This repo has benchmarks and tests. To run either, download dependencies with
$ mix deps.get
The test can be run with the standard mix test
command. Benchmarks are run
with
$ mix run bench.exs
- Please describe your solution to get_id and why it is correct i.e. guaranteed globally unique.
The id is generated by taking the 42 bits of the timestamp and combining that
with the node id (11 bits) and the serial (11 bits). The timestamp gives us one
unique id per millisecond. Adding the node id gives one unique id per node per
millisecond. The serial is meant to uniquify values generated on a node during
the one millisecond period. The default is to use the Counter
agent which
simply returns sequential numbers until it overflows the 11 bit value and
resets.
- Please explain how your solution achieves the desired performance i.e. 100,000 or more requests per second per node. How did you verify this?
I've created a simple benchmark that compares the performance of the solution with some baseline cases. On my laptop, the solution performs somewhere in the neighborhood of 422K ops/second. The final performance will depend significantly on the final production environment.
One possible wrinkle is that the solution serializes requests when fetching the serial number on each node. As parallelism goes up, performance goes down. There are ways to mitigate this performance impact, but the "correct" way to address this issue also really depends on what the final application/environment looks like.
- Please enumerate possible failure cases and describe how your solution correctly handles each case. How did you verify correctness?
- How do you manage uniqueness after a node crashes and restarts?
Provided that the node doesn't crash and restart within a single millisecond, the advancing timestamp should ensure that new ids are unique.
There is a possible failure case where the Counter
agent crashes and restarts
within a single millisecond. If the crash and restart happens while the counter
value is low, there is a possibility that a duplicate id will be generated.
While possible, this failure case is extremely unlikely. The agent process is
very unlikely to crash to begin with, and it would have to be supervised to be
automatically restarted. The risk could be mitigated by having the process sleep
for a millisecond on startup. This would give the timestamp time to advance
before handing out the next id.
- How do you manage uniqueness after the entire system fails and restarts?
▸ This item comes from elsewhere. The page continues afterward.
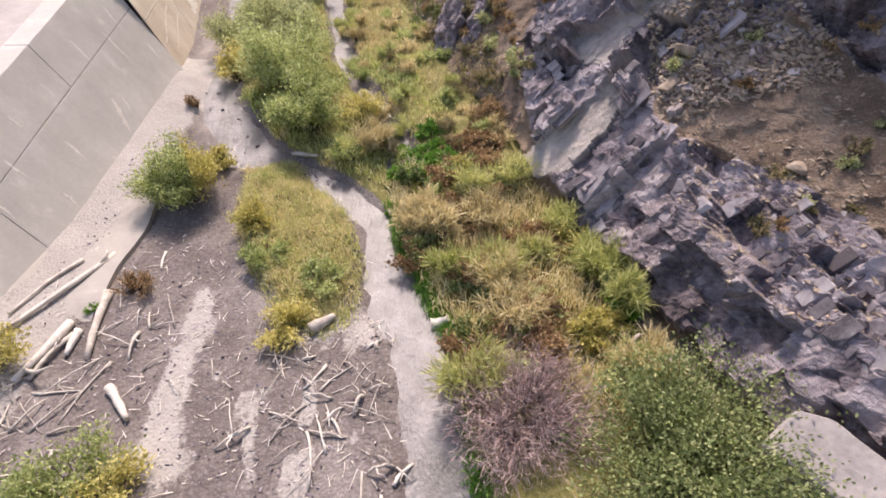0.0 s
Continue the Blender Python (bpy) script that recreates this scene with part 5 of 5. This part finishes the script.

The failure case for the entire system failing looks very much like the failure
case for a single node. As long as the cluster takes more than a millisecond to
restart, then the timestamp will increment and new ids will be unique. The
mitigation of this corner case is the same, which is having the Counter
agent
sleep for a millisecond on startup.
- How do you handle software defects?
I'm using a layered approach to ensuring quality of the code. The first layer is using Credo to lint the code for obvious problems. The second layer is using Dialyzer to verify types and ferret out subtle errors. Both Credo and Dialyzer run cleanly on the current code.
The final layer is a test suite using property-based tests. The code is quite simple, and I haven't done any coverage analysis. If this were "real" code, I would have measured test coverage.
- Other failure cases
There is an interesting failure case when the code is running on a very, very fast processor. The requirements call for 100 unique ids per millisecond, and this code is capable of generating 2048 unique ids per millisecond. However, if run on a sufficiently fast processor, with no limit on the number of ids requested per second, then the serial number will overflow and duplicate ids will be generated. Aside from the obvious rate-limiting to mitigate this failure mode, another interesting solution is possible.
The requirements state that node ids are in the range 0..1024 inclusive. This amounts to a total of 1025 possible values, requiring 11 bits to represent. If the requirements for node ids were reduced to 1024 total values, then the node id could be represented in 10 bits, leaving 12 bits for the serial number. This would expand the serial space to the point where it is quite unlikely that any system produced in the foreseeable future would be able to exhaust serial numbers in a millisecond.
There is also a potential performance issue as more requests are made in
parallel. The benchmark runs requests serially by default, but as more parallel
requests are added the performance suffers. This is likely due to contention for
the Counter
agent. (Interestingly, the strong_random
case shows even worse
performance degradation, suggesting that there is resource contention in the
OpenSSL library.) One possible way of dealing with this degradation is to run
multiple agents handing out serial numbers from non-overlapping domains. You
could, for example, run two agents handing out about 2,000 serials each without
having to worry about synchronizing them. You would have to ensure that requests
were relatively evenly balanced between the two, but it should help relieve
contention in highly parallel environments.